■ Problem ■
Every line in the listing below from the one with "3. More parts follow." through the one with "greenish glazed floor" is to be reproduced exactly, both ends included; leave out the rest.
..............................
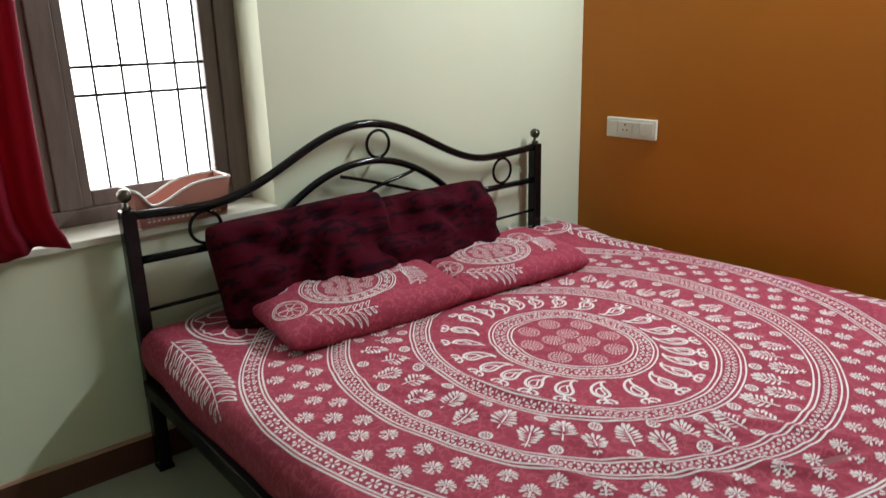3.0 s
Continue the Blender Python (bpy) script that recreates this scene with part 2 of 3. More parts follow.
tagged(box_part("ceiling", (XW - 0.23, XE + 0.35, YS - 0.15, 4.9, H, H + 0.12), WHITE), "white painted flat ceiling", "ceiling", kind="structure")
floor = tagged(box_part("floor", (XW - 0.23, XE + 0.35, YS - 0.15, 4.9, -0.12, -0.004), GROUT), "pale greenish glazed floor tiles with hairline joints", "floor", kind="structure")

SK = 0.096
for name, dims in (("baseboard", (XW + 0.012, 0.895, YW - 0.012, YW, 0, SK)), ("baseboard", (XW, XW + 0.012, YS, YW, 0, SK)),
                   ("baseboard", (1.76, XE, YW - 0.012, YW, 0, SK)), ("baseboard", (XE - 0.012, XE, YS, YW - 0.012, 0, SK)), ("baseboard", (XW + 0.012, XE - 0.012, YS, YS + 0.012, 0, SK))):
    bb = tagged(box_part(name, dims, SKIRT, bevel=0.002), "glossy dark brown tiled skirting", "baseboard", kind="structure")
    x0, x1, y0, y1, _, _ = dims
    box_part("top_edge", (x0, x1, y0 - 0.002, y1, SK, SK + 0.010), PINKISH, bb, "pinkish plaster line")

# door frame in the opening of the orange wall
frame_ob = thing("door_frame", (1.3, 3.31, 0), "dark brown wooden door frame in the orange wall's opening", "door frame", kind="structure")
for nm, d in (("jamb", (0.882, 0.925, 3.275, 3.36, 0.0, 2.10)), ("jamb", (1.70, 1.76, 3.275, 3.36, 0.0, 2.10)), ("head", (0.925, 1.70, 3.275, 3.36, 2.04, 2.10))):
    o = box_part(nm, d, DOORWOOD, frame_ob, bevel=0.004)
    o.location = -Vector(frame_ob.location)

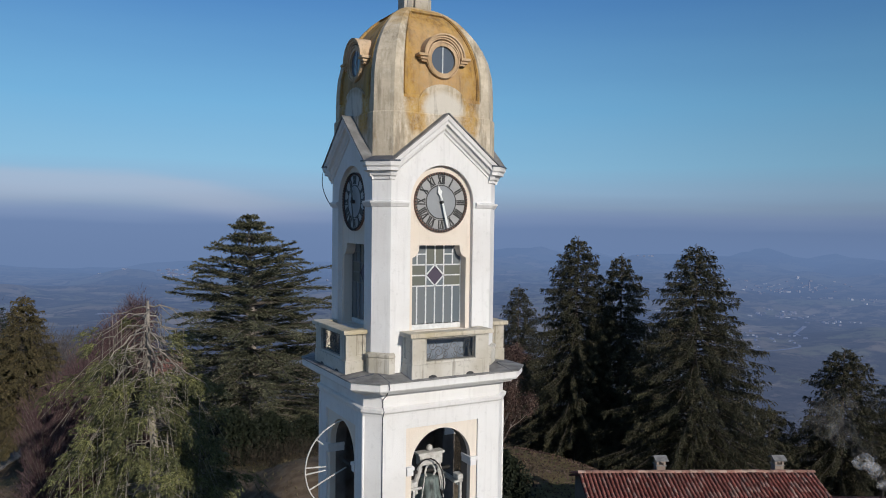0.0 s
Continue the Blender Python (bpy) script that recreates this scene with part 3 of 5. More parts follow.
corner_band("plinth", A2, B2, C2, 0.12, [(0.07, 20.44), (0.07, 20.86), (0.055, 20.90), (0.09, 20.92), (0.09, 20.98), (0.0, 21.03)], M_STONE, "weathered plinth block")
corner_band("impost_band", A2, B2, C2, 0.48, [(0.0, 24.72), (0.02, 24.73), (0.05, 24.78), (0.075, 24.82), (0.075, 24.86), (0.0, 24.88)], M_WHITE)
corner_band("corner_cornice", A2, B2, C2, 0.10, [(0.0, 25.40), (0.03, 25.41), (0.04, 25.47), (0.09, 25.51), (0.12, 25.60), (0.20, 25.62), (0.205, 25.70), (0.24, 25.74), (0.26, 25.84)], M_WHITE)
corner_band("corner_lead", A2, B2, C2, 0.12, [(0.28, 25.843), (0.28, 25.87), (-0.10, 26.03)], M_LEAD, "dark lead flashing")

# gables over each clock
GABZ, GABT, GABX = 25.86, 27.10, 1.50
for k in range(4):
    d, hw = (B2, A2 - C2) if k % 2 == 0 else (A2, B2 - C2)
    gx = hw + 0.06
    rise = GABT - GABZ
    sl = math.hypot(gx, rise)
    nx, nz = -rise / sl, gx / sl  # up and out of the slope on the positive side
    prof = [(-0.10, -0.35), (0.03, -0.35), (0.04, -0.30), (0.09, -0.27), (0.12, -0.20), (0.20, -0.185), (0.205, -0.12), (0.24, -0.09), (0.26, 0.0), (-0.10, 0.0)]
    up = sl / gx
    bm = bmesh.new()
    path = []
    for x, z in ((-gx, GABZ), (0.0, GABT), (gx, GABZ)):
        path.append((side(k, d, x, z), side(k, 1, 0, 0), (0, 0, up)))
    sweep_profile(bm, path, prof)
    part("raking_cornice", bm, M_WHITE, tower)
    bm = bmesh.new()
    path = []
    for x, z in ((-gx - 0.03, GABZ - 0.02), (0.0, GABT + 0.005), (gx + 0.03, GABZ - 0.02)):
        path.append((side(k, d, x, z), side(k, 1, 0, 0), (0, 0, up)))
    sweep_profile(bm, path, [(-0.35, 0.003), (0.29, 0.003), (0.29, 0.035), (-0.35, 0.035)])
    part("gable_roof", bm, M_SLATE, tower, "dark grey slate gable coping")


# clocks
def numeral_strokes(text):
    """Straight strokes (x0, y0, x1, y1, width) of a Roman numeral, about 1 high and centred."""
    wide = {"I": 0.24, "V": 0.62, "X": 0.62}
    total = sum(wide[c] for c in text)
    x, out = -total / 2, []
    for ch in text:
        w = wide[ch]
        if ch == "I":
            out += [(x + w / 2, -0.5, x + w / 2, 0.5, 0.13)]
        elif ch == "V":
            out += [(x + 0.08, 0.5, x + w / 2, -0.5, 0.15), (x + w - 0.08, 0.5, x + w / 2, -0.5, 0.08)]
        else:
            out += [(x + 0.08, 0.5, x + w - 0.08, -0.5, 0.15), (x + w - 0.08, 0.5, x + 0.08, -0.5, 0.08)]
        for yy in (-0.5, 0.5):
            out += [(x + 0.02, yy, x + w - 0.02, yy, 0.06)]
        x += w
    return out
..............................
■ Worked solution ■
Continue the Blender Python (bpy) script that recreates this scene with part 2 of 3. More parts follow.
tagged(box_part("ceiling", (XW - 0.23, XE + 0.35, YS - 0.15, 4.9, H, H + 0.12), WHITE), "white painted flat ceiling", "ceiling", kind="structure")
floor = tagged(box_part("floor", (XW - 0.23, XE + 0.35, YS - 0.15, 4.9, -0.12, -0.004), GROUT), "pale greenish glazed floor tiles with hairline joints", "floor", kind="structure")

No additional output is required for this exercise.